Les forces des interventionnistes ont elles aussi participé à cette terreur. Ils sont responsables de plus de 111 000 morts russes.
Pourquoi les bolcheviks ont-ils gagné ?
L’une des plus grandes raisons de la défaite des « Blancs » dans la guerre civile a été la dispersion de leurs forces. En se trouvant à d’énormes distances les uns des autres, les généraux ne pouvaient pas coordonner leurs actions efficacement. De plus, certaines formations antisoviétiques étaient parfois en conflit ouvert.
Les « Blancs » n’avaient pas d’unité politique, ni d’idéologie formulée (à part l’antibolchévisme et l’intégrité du pouvoir) qu’ils pourraient transmettre à la population. Les bolcheviks, en revanche, possédaient des programmes politiques, sociaux et économiques travaillés, et savaient faire de la propagande efficace.
Des régions industrielles et bien peuplées ont atterri entre les mains des « Rouges », où, par des méthodes violentes, ils ont su construire une structure claire de commandement civil et militaire. Ils ont rapidement établi un système d’entraînement du corps des chefs et spécialistes techniques, et, également, ont recruté autour de 70% des officiers de l’ancienne armée du tsar.

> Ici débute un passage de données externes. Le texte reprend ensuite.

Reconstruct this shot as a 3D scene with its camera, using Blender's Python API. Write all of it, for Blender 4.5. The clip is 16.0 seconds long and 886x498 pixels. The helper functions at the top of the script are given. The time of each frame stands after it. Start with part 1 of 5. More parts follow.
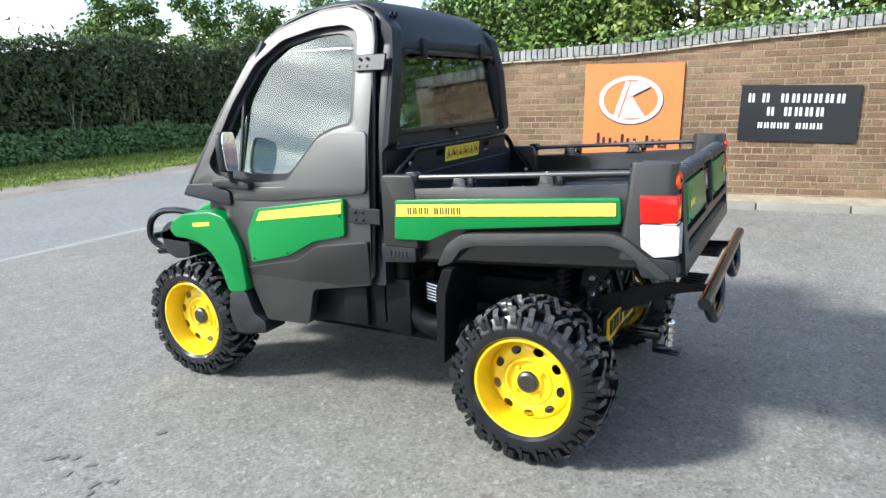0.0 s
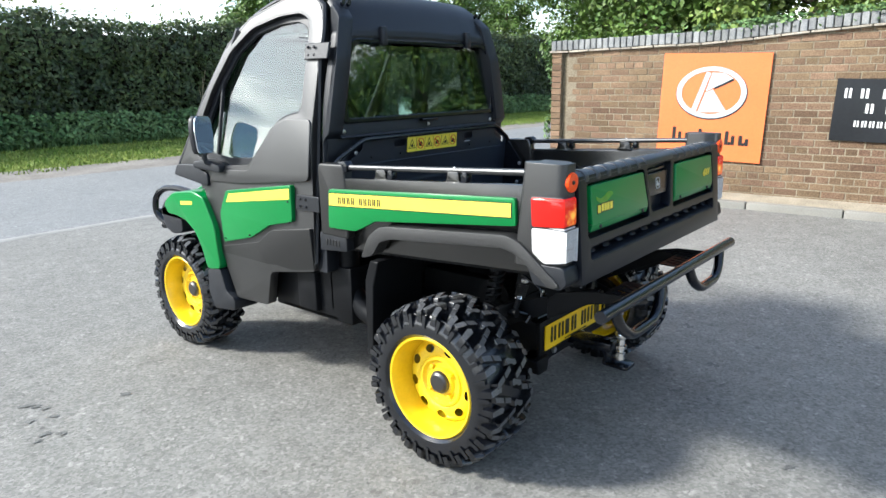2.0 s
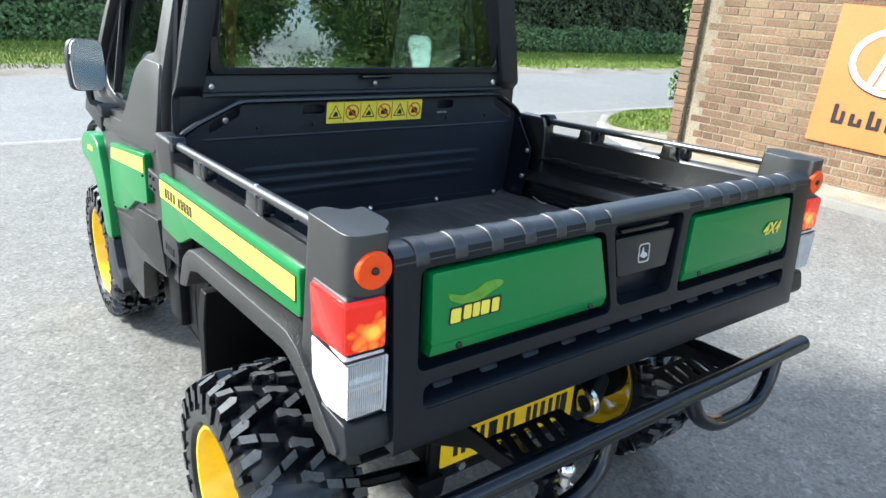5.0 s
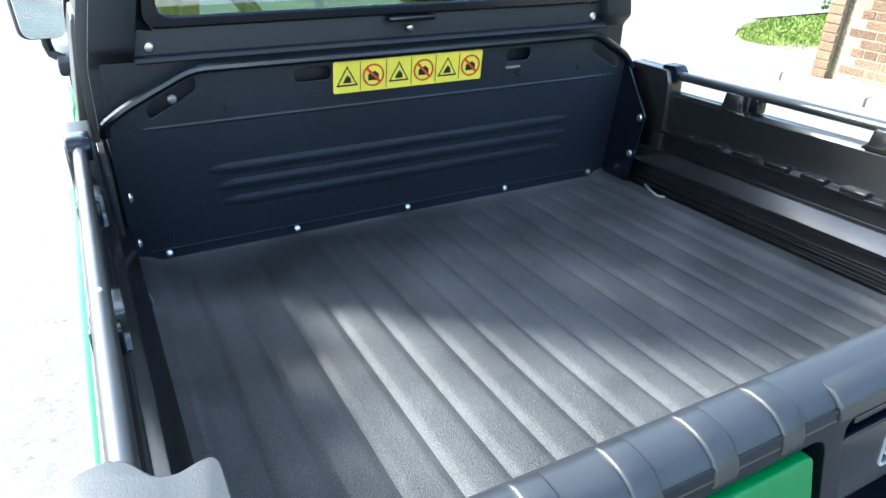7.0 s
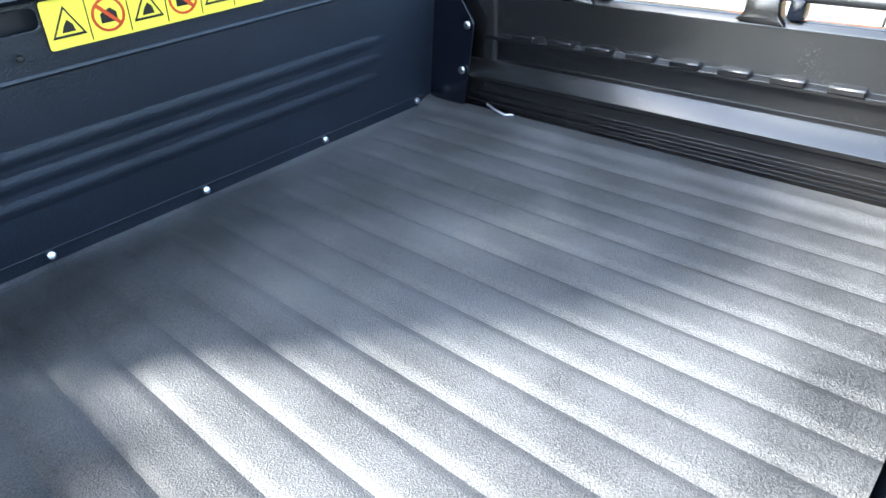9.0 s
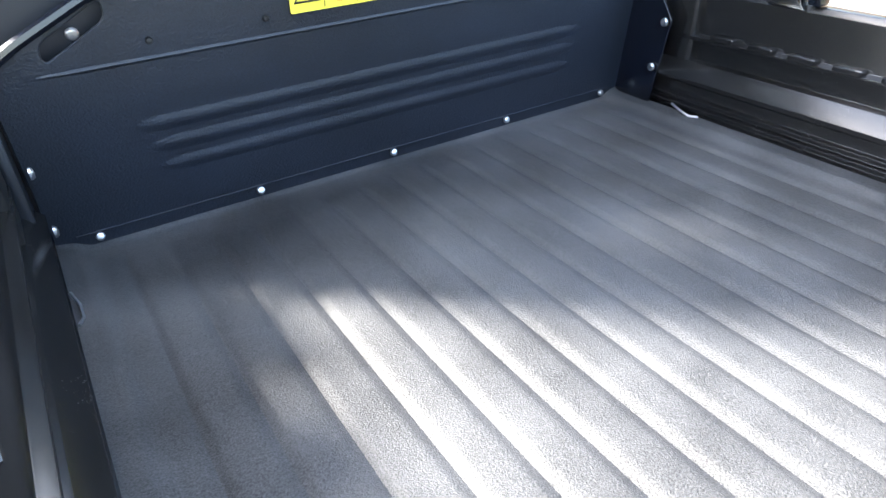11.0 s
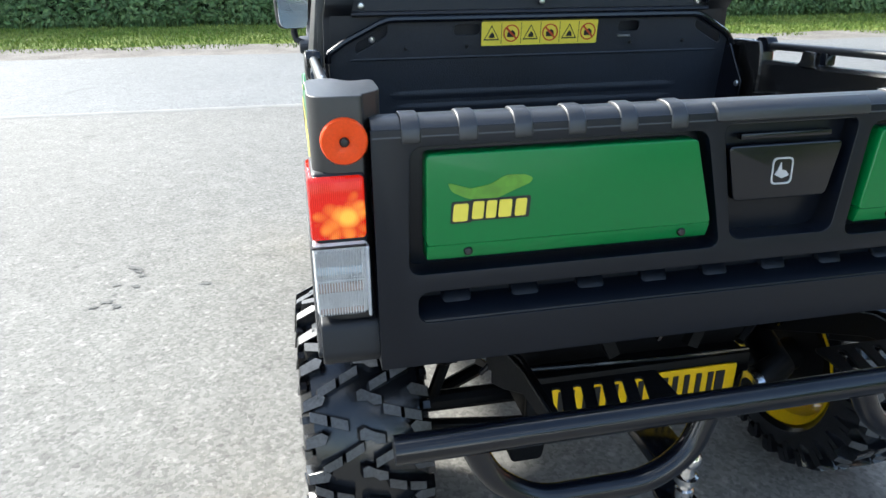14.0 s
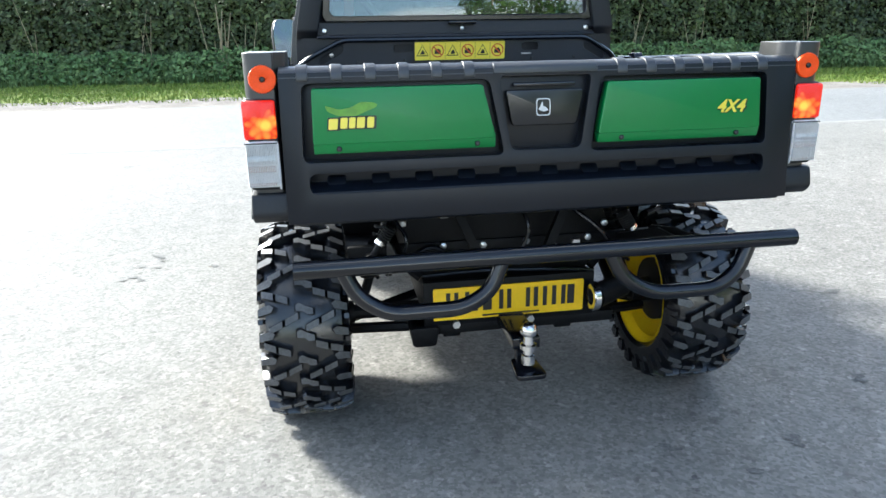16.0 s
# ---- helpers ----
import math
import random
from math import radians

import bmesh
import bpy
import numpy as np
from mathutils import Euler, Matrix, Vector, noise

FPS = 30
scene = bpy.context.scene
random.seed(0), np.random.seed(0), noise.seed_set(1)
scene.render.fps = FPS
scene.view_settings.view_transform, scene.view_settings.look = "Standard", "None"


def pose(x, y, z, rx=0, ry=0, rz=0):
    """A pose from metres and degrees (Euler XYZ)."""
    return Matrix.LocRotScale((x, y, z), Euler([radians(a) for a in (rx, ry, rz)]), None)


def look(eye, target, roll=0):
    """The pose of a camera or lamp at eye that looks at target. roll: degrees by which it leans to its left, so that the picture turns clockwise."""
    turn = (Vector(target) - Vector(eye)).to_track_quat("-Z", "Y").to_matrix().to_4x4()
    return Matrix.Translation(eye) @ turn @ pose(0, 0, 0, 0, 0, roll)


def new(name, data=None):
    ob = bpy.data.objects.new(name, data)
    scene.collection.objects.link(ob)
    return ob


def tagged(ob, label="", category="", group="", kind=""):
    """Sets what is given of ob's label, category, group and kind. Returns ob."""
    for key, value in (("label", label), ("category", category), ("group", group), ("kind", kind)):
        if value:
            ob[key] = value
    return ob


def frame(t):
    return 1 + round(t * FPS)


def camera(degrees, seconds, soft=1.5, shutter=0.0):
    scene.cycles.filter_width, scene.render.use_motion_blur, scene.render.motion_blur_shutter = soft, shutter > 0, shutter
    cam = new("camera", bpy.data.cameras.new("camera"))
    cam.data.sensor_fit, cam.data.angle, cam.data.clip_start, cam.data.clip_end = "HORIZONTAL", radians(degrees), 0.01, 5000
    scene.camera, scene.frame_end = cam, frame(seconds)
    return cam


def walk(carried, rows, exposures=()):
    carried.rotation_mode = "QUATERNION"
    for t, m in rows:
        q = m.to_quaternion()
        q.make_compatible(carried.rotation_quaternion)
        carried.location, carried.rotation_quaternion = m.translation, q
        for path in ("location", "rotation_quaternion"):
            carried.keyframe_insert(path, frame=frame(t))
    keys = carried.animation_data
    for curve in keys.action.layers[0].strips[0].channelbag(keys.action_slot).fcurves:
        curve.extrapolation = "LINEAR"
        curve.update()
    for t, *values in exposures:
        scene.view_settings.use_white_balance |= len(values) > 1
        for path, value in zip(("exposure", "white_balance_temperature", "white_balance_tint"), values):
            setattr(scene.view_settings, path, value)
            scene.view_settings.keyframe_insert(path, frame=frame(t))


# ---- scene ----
cam = camera(67.0, 16.0)
PATH = [
    (0, (-3.168, -0.942, 1.522), (-1.459, -0.009, 1.063), -1.8),
    (0.5, (-3.123, -1.194, 1.526), (-1.494, -0.126, 1.072), -0.5),
    (1, (-3.043, -1.383, 1.534), (-1.459, -0.252, 1.074), -1.6),
    (1.5, (-2.864, -1.505, 1.511), (-1.327, -0.319, 1.031), -0.4),
    (2, (-2.649, -1.618, 1.52), (-1.161, -0.375, 1.032), -0.8),
    (2.5, (-2.428, -1.732, 1.512), (-0.984, -0.438, 1.023), 0.1),
    (3, (-2.203, -1.807, 1.531), (-0.855, -0.436, 0.981), -0.1),
    (3.5, (-1.978, -1.769, 1.525), (-0.637, -0.403, 0.947), 1.4),
    (3.7, (-1.864, -1.725, 1.543), (-0.514, -0.352, 0.999), 2.8),
    (5.8, (-0.985, -1.123, 1.625), (0.017, 0.4, 0.804), 2.1),
    (6, (-0.937, -1.034, 1.628), (0.045, 0.495, 0.793), 1.4),
    (6.5, (-0.824, -0.89, 1.603), (0.084, 0.613, 0.646), 1.6),
    (7, (-0.694, -0.792, 1.611), (0.149, 0.744, 0.648), 1.9),
    (7.5, (-0.619, -0.689, 1.562), (0.186, 0.845, 0.563), 1.2),
    (8, (-0.572, -0.57, 1.519), (0.329, 0.848, 0.434), -1.3),
    (8.5, (-0.552, -0.482, 1.494), (0.579, 0.731, 0.377), -2.1),
    (8.7, (-0.548, -0.466, 1.49), (0.673, 0.652, 0.368), -1.1),
    (10.8, (-0.584, -0.495, 1.506), (0.35, 0.834, 0.34), -1.1),
    (11, (-0.611, -0.504, 1.506), (0.255, 0.891, 0.364), -0.9),
    (11.5, (-0.658, -0.582, 1.508), (0.115, 0.987, 0.54), -0.8),
    (12, (-0.689, -0.711, 1.518), (0.041, 0.94, 0.656), -0.2),
    (12.5, (-0.73, -0.818, 1.501), (-0.008, 0.895, 0.763), 0.2),
    (13, (-0.788, -1.013, 1.486), (-0.061, 0.698, 0.748), -2.4),
    (13.5, (-0.804, -1.215, 1.465), (-0.189, 0.548, 0.75), -0.6),
    (14, (-0.778, -1.472, 1.417), (-0.395, 0.328, 0.633), -0.3),
    (14.5, (-0.791, -1.694, 1.378), (-0.424, 0.141, 0.671), 0.2),
    (15, (-0.783, -1.912, 1.345), (-0.451, -0.099, 0.57), 0.2),
    (15.5, (-0.694, -2.088, 1.331), (-0.391, -0.239, 0.633), -0.3),
    (16, (-0.567, -2.255, 1.3), (-0.261, -0.38, 0.677), -0.9),
]
EXPOSURES = [(0.0, 1.23, 6400, 7), (1.0, 1.19, 6400, 7), (2.0, 1.32, 6380, 7), (3.0, 1.51, 6400, 6), (3.7, 1.55, 6400, 6), (6.0, 1.98, 6150, 4), (7.0, 2.52, 6000, 3), (7.5, 2.88, 6100, 6), (8.0, 3.08, 6250, 6), (8.7, 3.26, 6250, 6), (10.8, 3.42, 6600, 9), (11.5, 3.58, 6900, 12), (12.0, 3.54, 6850, 9), (12.5, 3.35, 6750, 6), (13.0, 2.8, 6750, 6), (13.5, 2.24, 6650, 9), (14.0, 1.60, 6480, 7), (16.0, 1.89, 6400, 6)]
walk(cam, [(t, look(eye, target, roll)) for t, eye, target, roll in PATH], EXPOSURES)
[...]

Les bolcheviks ont réussi à mener la guerre civile en force monolithique. Ils réagissaient efficacement aux menaces de tous les fronts et regroupaient momentanément leurs troupes pour les éliminer. Ainsi, après la victoire face à Koltchak au printemps 1919 dans l’Oural, en automne, l’Armée rouge a su successivement éclater l’offensive des Forces armées du Sud de la Russie d’Anton Denikine sur Moscou et de l’Armée du nord-ouest de Nikolaï Ioudenitch sur Petrograd. À la suite de ces lourdes défaites, le mouvement « blanc » était condamné.